---------- INFORMATION SHOWN

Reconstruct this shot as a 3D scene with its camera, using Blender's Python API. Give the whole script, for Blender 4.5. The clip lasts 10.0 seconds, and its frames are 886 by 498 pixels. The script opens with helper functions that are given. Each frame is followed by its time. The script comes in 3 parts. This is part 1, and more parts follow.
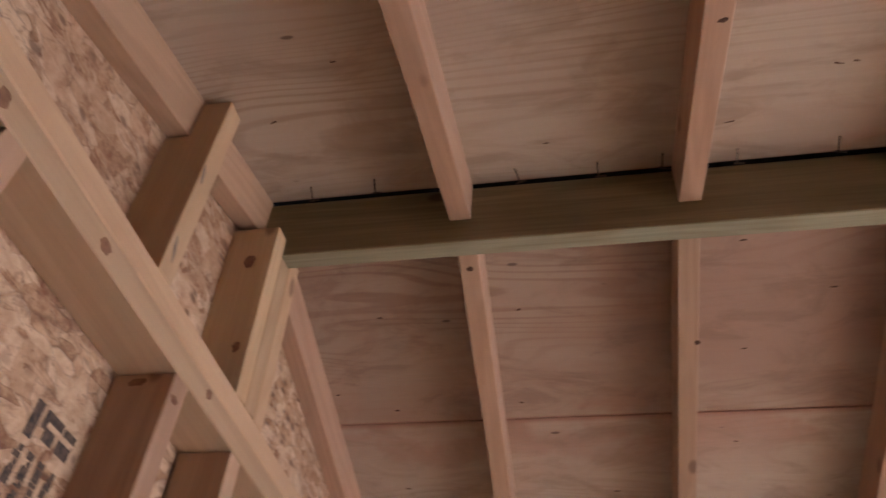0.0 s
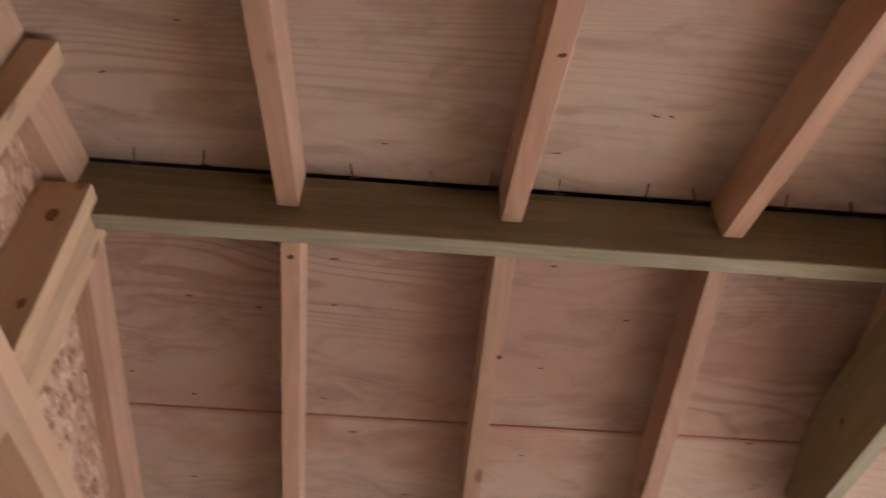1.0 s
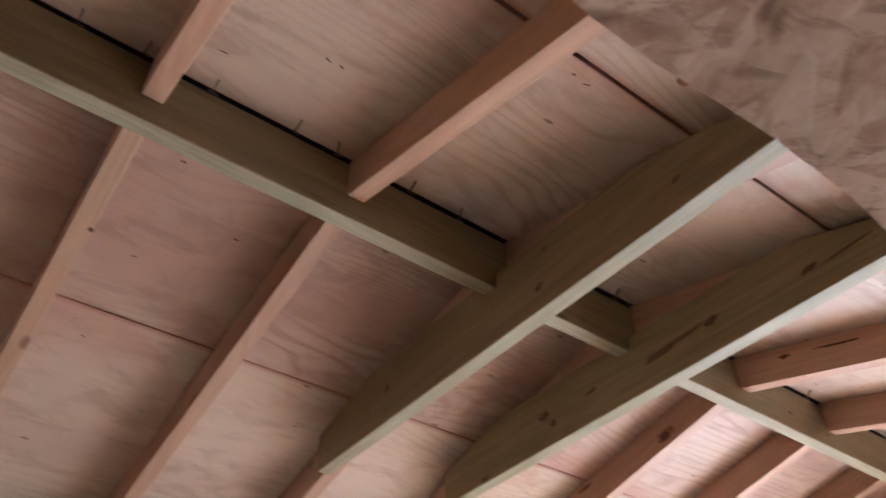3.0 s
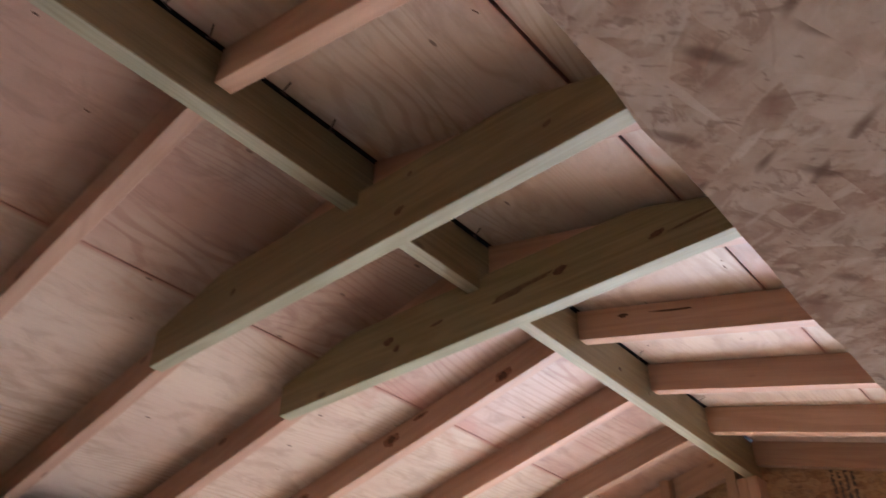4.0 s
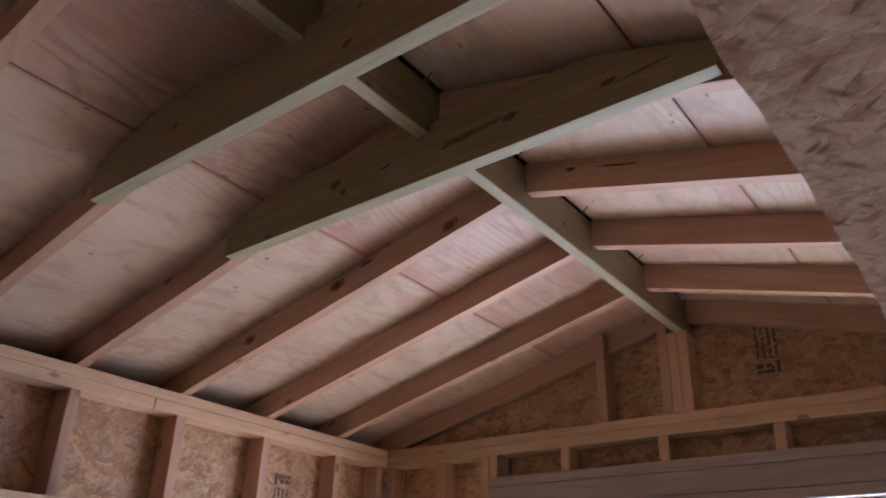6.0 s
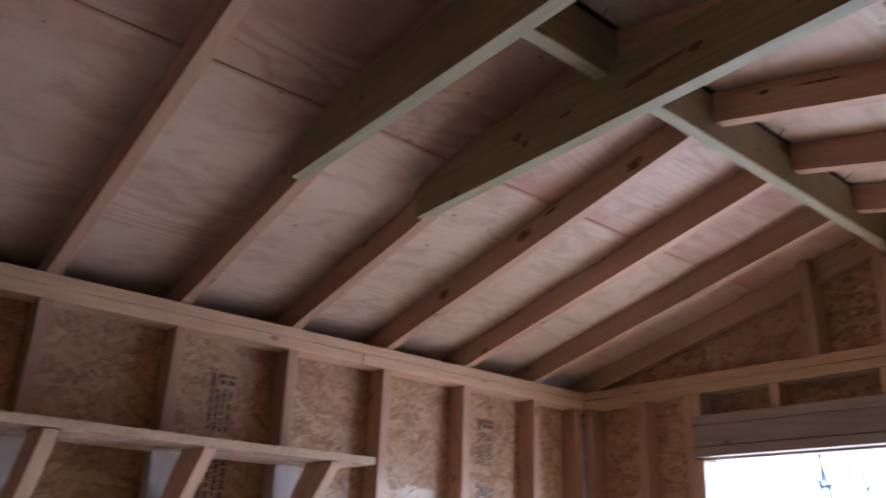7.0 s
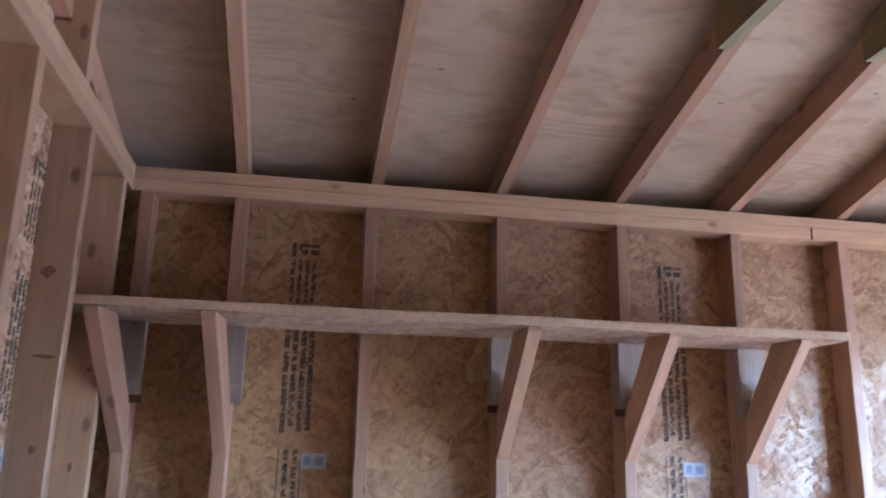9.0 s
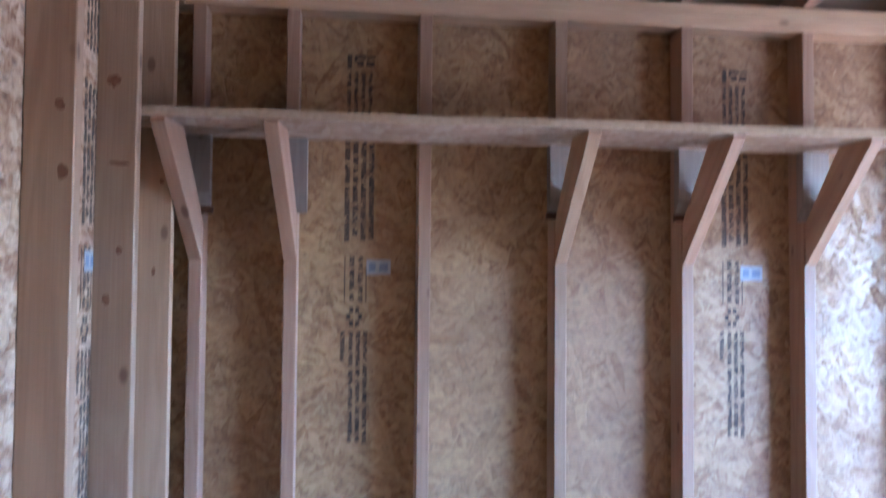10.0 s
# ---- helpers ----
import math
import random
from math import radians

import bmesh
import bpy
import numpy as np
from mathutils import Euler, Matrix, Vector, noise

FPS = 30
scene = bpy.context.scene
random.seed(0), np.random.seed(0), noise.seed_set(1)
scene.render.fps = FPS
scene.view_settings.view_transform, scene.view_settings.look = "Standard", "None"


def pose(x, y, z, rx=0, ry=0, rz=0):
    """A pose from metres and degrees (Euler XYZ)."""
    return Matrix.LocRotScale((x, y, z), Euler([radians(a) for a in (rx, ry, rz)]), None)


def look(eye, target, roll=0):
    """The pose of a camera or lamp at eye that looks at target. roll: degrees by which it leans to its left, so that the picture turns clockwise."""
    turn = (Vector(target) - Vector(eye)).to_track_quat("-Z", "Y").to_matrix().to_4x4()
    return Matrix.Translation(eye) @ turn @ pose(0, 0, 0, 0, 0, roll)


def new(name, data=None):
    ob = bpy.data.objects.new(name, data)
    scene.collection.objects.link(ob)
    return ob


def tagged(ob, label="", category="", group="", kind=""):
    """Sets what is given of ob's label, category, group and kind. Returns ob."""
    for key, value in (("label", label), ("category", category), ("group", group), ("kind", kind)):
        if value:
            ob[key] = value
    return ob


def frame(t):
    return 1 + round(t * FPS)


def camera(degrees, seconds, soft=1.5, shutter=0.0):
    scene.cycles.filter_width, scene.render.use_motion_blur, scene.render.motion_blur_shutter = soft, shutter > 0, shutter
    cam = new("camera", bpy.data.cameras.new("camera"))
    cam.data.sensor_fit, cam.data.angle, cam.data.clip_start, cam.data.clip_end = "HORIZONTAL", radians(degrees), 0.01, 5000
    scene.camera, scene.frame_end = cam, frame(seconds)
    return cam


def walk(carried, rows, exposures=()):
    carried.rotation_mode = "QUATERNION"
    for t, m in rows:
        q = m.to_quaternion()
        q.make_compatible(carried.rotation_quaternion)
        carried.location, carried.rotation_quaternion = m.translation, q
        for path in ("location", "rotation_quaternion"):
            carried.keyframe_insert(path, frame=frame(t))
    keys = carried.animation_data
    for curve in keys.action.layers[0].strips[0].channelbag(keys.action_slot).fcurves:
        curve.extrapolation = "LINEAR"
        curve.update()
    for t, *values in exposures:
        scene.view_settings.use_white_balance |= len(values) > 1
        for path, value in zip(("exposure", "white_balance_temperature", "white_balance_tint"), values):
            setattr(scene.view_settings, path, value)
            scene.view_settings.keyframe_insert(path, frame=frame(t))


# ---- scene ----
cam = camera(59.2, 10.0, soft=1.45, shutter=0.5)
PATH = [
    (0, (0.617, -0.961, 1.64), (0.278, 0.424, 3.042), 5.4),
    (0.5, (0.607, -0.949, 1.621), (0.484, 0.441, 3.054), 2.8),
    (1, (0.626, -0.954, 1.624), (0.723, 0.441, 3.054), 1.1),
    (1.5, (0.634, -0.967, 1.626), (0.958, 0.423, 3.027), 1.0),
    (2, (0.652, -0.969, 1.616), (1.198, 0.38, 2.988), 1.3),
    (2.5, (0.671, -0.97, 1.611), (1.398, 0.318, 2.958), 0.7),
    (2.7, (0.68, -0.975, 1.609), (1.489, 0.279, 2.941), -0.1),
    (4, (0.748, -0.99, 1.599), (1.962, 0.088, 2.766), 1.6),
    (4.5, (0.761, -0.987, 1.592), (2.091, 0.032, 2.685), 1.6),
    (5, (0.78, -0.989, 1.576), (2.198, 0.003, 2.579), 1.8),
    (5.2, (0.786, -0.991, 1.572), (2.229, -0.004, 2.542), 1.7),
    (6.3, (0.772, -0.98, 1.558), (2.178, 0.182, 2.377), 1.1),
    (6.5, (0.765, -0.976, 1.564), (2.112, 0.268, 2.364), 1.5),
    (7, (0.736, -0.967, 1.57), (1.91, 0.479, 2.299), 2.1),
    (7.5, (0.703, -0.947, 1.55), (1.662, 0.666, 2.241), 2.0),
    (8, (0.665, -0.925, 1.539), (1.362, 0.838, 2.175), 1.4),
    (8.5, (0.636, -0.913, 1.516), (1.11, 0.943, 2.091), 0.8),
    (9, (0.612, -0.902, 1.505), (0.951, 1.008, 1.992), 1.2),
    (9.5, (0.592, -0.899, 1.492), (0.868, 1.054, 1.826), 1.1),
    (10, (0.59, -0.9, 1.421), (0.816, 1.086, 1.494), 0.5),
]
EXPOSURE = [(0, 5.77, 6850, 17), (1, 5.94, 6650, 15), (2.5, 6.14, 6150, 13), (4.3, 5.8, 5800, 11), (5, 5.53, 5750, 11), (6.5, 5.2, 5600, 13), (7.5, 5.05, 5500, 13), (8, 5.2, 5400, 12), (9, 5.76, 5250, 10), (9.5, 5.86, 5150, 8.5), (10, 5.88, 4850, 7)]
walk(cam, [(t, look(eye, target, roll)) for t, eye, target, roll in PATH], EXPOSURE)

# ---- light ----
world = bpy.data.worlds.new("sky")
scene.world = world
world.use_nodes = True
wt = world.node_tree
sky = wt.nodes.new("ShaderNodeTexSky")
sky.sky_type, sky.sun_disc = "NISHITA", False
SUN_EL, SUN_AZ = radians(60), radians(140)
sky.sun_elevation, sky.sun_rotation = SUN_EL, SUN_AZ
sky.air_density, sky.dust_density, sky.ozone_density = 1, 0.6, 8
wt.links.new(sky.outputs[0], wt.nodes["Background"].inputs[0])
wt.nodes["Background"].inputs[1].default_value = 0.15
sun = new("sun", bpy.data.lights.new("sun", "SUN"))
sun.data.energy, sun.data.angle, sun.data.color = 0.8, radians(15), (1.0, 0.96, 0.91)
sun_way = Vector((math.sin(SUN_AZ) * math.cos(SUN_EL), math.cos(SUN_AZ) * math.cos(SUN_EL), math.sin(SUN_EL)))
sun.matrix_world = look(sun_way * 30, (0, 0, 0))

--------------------

*SHORT EXERCISE*
Retype, exactly and in full, the lines above from the one containing "return 1 + round(t * FPS)" through the one containing "q = m.to_quaternion()".

*COMPLETE RESPONSE*
    return 1 + round(t * FPS)


def camera(degrees, seconds, soft=1.5, shutter=0.0):
    scene.cycles.filter_width, scene.render.use_motion_blur, scene.render.motion_blur_shutter = soft, shutter > 0, shutter
    cam = new("camera", bpy.data.cameras.new("camera"))
    cam.data.sensor_fit, cam.data.angle, cam.data.clip_start, cam.data.clip_end = "HORIZONTAL", radians(degrees), 0.01, 5000
    scene.camera, scene.frame_end = cam, frame(seconds)
    return cam


def walk(carried, rows, exposures=()):
    carried.rotation_mode = "QUATERNION"
    for t, m in rows:
        q = m.to_quaternion()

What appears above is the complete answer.